Sass-Pordoi-Seilbahn in 2.950 Meter Höhe
Vor der Passhöhe sind die letzten Meter geprägt von der Sass-Pordoi-Seilbahn. Aus dem futuristischen Gebäude spannen sich Stahlseile bis in 2.950 Meter Höhe. Die dazugehörige Infrastruktur – Hotels, riesige Parkplätze, Restaurants und Kioske – belegt den Platz zwischen Sass Becé und Sass Pordoi vollständig. Alles macht einen hektischen, aufgeregten, aber auch etwas verlebten Eindruck. Es ist ein geschichtsträchtiger Ort – Anfang des 20. Jahrhunderts wurde hier der erste Abschnitt der Großen Dolomitenstraße fertiggestellt. Die Pionier-Hotels, das "Savoia" und das "Pordoi" mit eigentümlich bemalten Fassaden, sind noch immer in Betrieb.
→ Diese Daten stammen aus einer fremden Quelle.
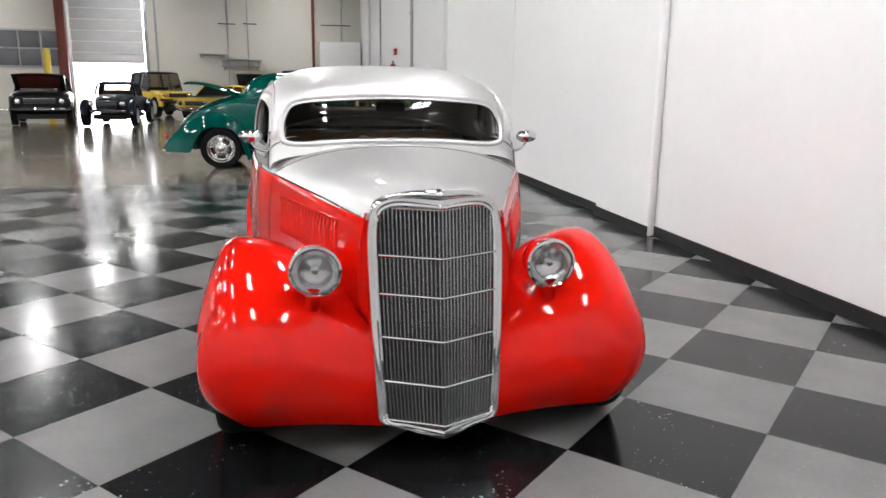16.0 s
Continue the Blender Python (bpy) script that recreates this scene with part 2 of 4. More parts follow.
def thing(name, label, category, group="", m=None):
    ob = new(name)
    ob.empty_display_size = 0.1
    if m is not None:
        ob.matrix_basis = m
    return tagged(ob, label, category, group)


def grid_bm(rows, close_u=False, close_v=False, bm=None):
    bm = bm or bmesh.new()
    vs = [[bm.verts.new(p) for p in r] for r in rows]
    nu, nv = len(vs), len(vs[0])
    for i in range(nu if close_u else nu - 1):
        for j in range(nv if close_v else nv - 1):
            q = [vs[i][j], vs[(i + 1) % nu][j], vs[(i + 1) % nu][(j + 1) % nv], vs[i][(j + 1) % nv]]
            if len({tuple(round(c, 5) for c in v.co) for v in q}) > 2:
                bm.faces.new(q)
    return bm


def face_out(bm, centre):
    """Turn an open shell's faces away from centre."""
    bm.normal_update()
    c = Vector(centre)
    s = sum((f.calc_center_median() - c).dot(f.normal) * f.calc_area() for f in bm.faces)
    if s < 0:
        bmesh.ops.reverse_faces(bm, faces=bm.faces[:])
    return bm


def shell(rows, centre, thick=0.006, weld=True):
    """A sheet through rows of points, given thickness on its inner side."""
    bm = grid_bm(rows)
    if weld:
        bmesh.ops.remove_doubles(bm, verts=bm.verts[:], dist=0.0004)
    face_out(bm, centre)
    if thick:
        bm.normal_update()
        geo = bmesh.ops.extrude_face_region(bm, geom=bm.faces[:])
        inner = [g for g in geo["geom"] if isinstance(g, bmesh.types.BMVert)]
        # the extruded copy stays outside, the first one moves in
        outer_set = set(inner)
        norm = {}
        for v in bm.verts:
            if v in outer_set:
                nrm = Vector()
                for f in v.link_faces:
                    if all(q in outer_set for q in f.verts):
                        nrm += f.normal * f.calc_area()
                norm[v] = nrm.normalized() if nrm.length > 1e-9 else Vector((0, 0, 1))
        lookup = {}
        for v in inner:
            lookup[tuple(round(c, 6) for c in v.co)] = norm[v]
        for v in bm.verts:
            if v not in outer_set:
                k = lookup.get(tuple(round(c, 6) for c in v.co))
                if k is not None:
                    v.co -= k * thick
        bmesh.ops.recalc_face_normals(bm, faces=bm.faces[:])
    return bm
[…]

Und: Hier wütete der Erste Weltkrieg besonders heftig. Im Osten ist der Col di Lana, Italiens "Blutberg", zu erkennen. Unweit der Passhöhe liegt eine Gedenkstätte mit den Gebeinen Tausender gefallener Soldaten. Die nach Arabba abfallende Ostrampe verläuft in offenem Gelände, legt sich mit mäßiger Steigung an den mit Alpenrosen überzogenen Hang. Ein großer Teil der Strecke wurde im Sommer 2023 neu asphaltiert und zeigt sich nun bestens befahrbar.
Im Kurvenkarussel nach Arabba
Mehr noch als die Westrampe lebt die Strecke nach Arabba vom Gegensatz zwischen beeindruckender Natur und dem menschlichen Drang zum ganzjährigen Freizeitvergnügen. Denn parallel zur SS 48 schlängeln sich MTB-Trails um kleine Holzschuppen – im Schatten stählerner Seilbahnstützen. Diese klettern die Bergflanken empor, enden in unwirklichen Konstruktionen auf den Gipfeln. Obwohl wie der Fels selbst auch grau, wirken sie inmitten der bleichen Dolomiten doch fehl am Platz. Man hat den Eindruck, als wäre die Landschaft verdrahtet und gefangen. Allerdings: Ohne die Bedürfnisse des Wintersports wären der Passo Pordoi – und mit ihm viele andere Dolomitenpässe – wohl kaum so gut ausgebaut.
Auf dem Weg nach Arabba wird, vor allem auf den letzten Kilometern, ein Kurvenkarussell erster Klasse durchfahren. Serpentinen gehen nahtlos ineinander über, nur kurze, gerade Abschnitte erlauben das Sich-Sammeln für den nächsten Tanz durch griffige Kehren. Die Pordoi-Ostrampe endet nach 33 Kehren mitten in Arabba.